Naomi Klein publie dans NewStatesman du 29 octobre 2013 « How science is telling us all to revolt », traduit sous le titre « Comment la science nous appelle tous à la révolte ». Elle fait référence à des communications présentées lors de la conférence annuelle de 2012 ; cette conférence, organisée chaque année à San Francisco par American Geophysical Union, réunit quelque 25 000 scientifiques du monde entier. Naomi Klein cite, entre autres, cette charge violente de Kevin Anderson et de sa collègue Alice Bows, « A new paradigm for climate change », publiée par Nature [Nature Climate change]. L’un et l’autre appartiennent au très renommé britannique Tyndall Centre for Climate Change Research. Ils écrivent crûment : « dans l’élaboration de scénarios d’émissions, les scientifiques ont à plusieurs reprises et gravement sous-estimé les implications de leurs analyses. Quand il s’agit d’éviter une augmentation de 2°C, "impossible" est traduit en "difficile mais faisable", tandis que "urgent et radical" devient "difficile" - tout ça pour apaiser le dieu de l’économie (ou, pour être plus précis, celui de la finance). Par exemple, pour éviter de dépasser le taux maximum de réduction des émissions dicté par les économistes, des premiers pics d’émissions sont présumés "impossibles", tout en présentant des notions naïves sur la "grande" ingénierie et les rythmes de déploiement d’infrastructures à faible émission de carbone. Plus inquiétant encore : tandis que les marges de manœuvre diminuent, la géoingénierie est de plus en plus sollicitée pour faire en sorte que le diktat des économistes demeure incontesté ».

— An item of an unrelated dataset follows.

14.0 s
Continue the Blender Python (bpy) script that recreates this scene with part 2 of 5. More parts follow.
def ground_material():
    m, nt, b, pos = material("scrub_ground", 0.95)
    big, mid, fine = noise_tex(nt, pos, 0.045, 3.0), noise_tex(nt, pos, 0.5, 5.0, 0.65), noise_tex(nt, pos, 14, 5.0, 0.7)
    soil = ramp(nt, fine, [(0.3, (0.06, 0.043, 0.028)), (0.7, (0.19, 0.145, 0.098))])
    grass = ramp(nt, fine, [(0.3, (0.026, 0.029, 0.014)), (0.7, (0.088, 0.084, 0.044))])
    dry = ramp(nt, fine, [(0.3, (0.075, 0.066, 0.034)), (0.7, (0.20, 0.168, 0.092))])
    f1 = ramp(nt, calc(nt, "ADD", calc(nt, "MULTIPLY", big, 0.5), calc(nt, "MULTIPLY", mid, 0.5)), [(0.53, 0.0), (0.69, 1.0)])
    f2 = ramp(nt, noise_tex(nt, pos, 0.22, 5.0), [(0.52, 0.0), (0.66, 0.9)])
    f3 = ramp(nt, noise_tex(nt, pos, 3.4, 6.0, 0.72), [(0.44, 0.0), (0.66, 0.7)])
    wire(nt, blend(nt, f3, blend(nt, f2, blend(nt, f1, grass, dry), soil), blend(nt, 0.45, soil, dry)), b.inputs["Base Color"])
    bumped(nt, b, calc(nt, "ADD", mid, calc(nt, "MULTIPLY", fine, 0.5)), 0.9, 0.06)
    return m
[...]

La Banque mondiale et le GFDRR (Global Facility for Disaster Reduction and Recovery) ont publié le 18 novembre 2013 Building resilience : Integrating climate and disaster risk into development.

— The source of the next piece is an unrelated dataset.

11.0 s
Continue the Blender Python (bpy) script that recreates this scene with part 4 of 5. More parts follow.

Le GFDRR est un partenariat conclu entre 41 pays et 8 organisations internationales qui vise à réduire la vulnérabilité aux catastrophes naturelles et à renforcer l’adaptation au changement climatique. On remarquera la figure A dès le résumé de cette étude. Elle retrace, pour chacune des trente-deux années de la période 1980-2012, les pertes (calculées en milliards de dollars 2012) résultant des catastrophes liées au climat. Le rapport les chiffre sur la période à 3800 milliards de dollars ($ 2012), dont plus de 400 milliards pour 2011. Il n’est pas inutile de comparer ce montant de 2011 à celui du total de l’aide publique au développement (APD) – 141 milliards – de la même année, ou encore au PIB de ce que le PNUD dénomme « Petits États insulaires » – 54 millions d’habitants – évalué en 2011 à 222 milliards $PPA.
Le rapport Stern estimait en 2006 la réduction de la consommation par tête entre 5 % et 20 % due à la dégradation climatique. Il précisait cependant que, en raison des sous-estimations et de la non-prise en compte (dans le modèle utilisé) de plusieurs données, il était raisonnable de retenir une baisse de 20 %. Huit ans plus tard, les craintes exprimées dans le rapport sont, au moins, confirmées. Pour pallier cette chute, le rapport estimait « Resource cost estimates suggest that an upper bound for the expected annual cost of emissions reductions consistent with a trajectory leading to stabilisation at 550ppm CO2e is likely to be around 1% of GDP by 2050 ». 1 % du PIB mondial, c’était, selon les auteurs, fort peu pour éviter la catastrophe.